High Court guidance on interpretation of ‘making good’ and ‘determining’
The High Court has given directions on the interpretation of certain provisions in a scheme’s rules: Railways Pension Trustee Company Ltd v Atos IT Services UK Ltd and another. While a number of questions in the case were specific to the scheme involved, some of the reasoning on interpretation may be relevant to other schemes.
The rules in question involved requirements for members and employers to make contributions where there was a funding shortfall. One question was whether reference to ‘arrangements to make good’ a shortfall required the shortfall to be eliminated.
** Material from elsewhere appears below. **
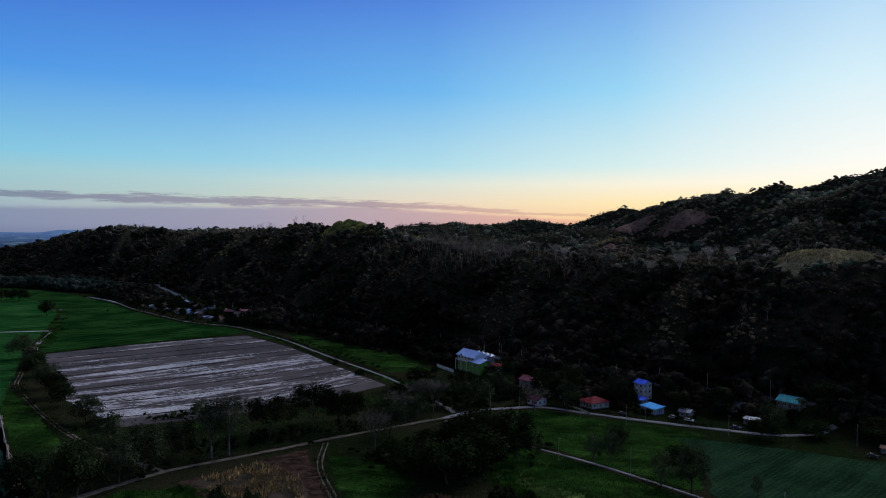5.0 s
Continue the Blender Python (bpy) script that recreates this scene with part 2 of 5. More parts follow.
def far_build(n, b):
    """Flat parcels, tree lines and glints; painted haze tints and glows bluer with distance."""
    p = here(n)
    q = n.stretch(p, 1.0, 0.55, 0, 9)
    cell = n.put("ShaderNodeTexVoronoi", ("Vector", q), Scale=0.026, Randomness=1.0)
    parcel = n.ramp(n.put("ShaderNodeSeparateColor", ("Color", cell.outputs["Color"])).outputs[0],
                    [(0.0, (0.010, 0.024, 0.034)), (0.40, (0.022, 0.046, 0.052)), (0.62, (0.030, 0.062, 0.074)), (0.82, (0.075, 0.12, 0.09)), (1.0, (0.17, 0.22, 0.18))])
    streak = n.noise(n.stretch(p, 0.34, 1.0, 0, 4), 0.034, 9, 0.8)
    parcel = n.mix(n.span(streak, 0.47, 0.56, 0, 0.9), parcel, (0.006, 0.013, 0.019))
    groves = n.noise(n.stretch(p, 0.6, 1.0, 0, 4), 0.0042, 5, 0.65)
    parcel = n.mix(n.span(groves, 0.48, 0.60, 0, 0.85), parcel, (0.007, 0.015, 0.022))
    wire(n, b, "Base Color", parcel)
    # air haze put in as a blue glow that grows with distance
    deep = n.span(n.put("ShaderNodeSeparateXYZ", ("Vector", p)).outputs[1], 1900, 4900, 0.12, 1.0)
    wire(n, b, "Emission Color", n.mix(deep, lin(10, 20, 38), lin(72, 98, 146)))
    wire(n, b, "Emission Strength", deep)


def mud_build(n, b):
    p = here(n)
    q = n.put("ShaderNodeTexCoord").outputs["UV"]
    streak = n.noise(n.stretch(q, 9.0, 72, 1), 1.0, 10, 0.74)
    band = n.noise(n.stretch(q, 0.9, 14, 1), 1.0, 3, 0.6)
    grit = n.noise(p, 0.45, 6, 0.7)
    mixed = n.math("ADD", streak, n.math("MULTIPLY", n.math("SUBTRACT", band, 0.5), 1.45))
    far_in = n.put("ShaderNodeSeparateXYZ", ("Vector", q)).outputs[1]
    mixed = n.math("ADD", mixed, n.span(far_in, 0.05, 0.75, 0.12, -0.08, smooth=False))
    mixed = n.math("ADD", mixed, n.math("MULTIPLY", n.math("SUBTRACT", grit, 0.5), 0.55))
    wet = n.math("MULTIPLY", n.span(mixed, 0.56, 0.61), n.span(far_in, 0.06, 0.10))
    wet = n.math("MULTIPLY", wet, n.span(n.noise(p, 1.1, 4, 0.75), 0.38, 0.54, 0.15, 1.0))
    fine = n.noise(p, 1.4, 5, 0.65)
    dark = n.mix(n.span(n.noise(p, 0.02, 3, 0.6), 0.4, 0.6), (0.050, 0.042, 0.043), (0.084, 0.069, 0.069))
    col = n.mix(wet, dark, n.mix(n.span(n.noise(p, 0.05, 4, 0.6), 0.4, 0.62), (0.54, 0.515, 0.525), (0.36, 0.335, 0.34)))
    col = n.mix(0.6, col, n.ramp(fine, [(0.3, (0.5, 0.5, 0.5)), (0.7, (1.4, 1.4, 1.4))]), "MULTIPLY")
    wire(n, b, "Base Color", col)
    wire(n, b, "Roughness", n.span(wet, 0, 1, 0.9, 0.5, smooth=False))
    bump(n, b, fine, 0.5, 0.08)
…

The judge found that it this was not the case; if that had been intended, the rule could and would have used the words ‘in full’ (which were used in other sections of the scheme rules); here, the rule also included a reference to ‘the remaining shortfall’.
Another question was what power the rules gave the scheme actuary where issues (such as increases to contribution levels) were specified to be ‘as determined by the actuary’. The judge found that this did not mean the actuary was only required to engage in the mathematical calculation of an increase; the word ‘determine’ connotes an exercise of judgment and the discretion to decide that no increase would be made (although the judge accepted there may be an argument that ‘determine’ may have a different meaning in other contexts). The judge took into account the fact that the actuary not having a discretion in this case would lead to a ‘thoroughly uncommercial result’.
Schemes with rules which contain provisions relating to ‘making good’ deficits and/or parties ‘determining’ facts should consider this case when interpreting those provisions.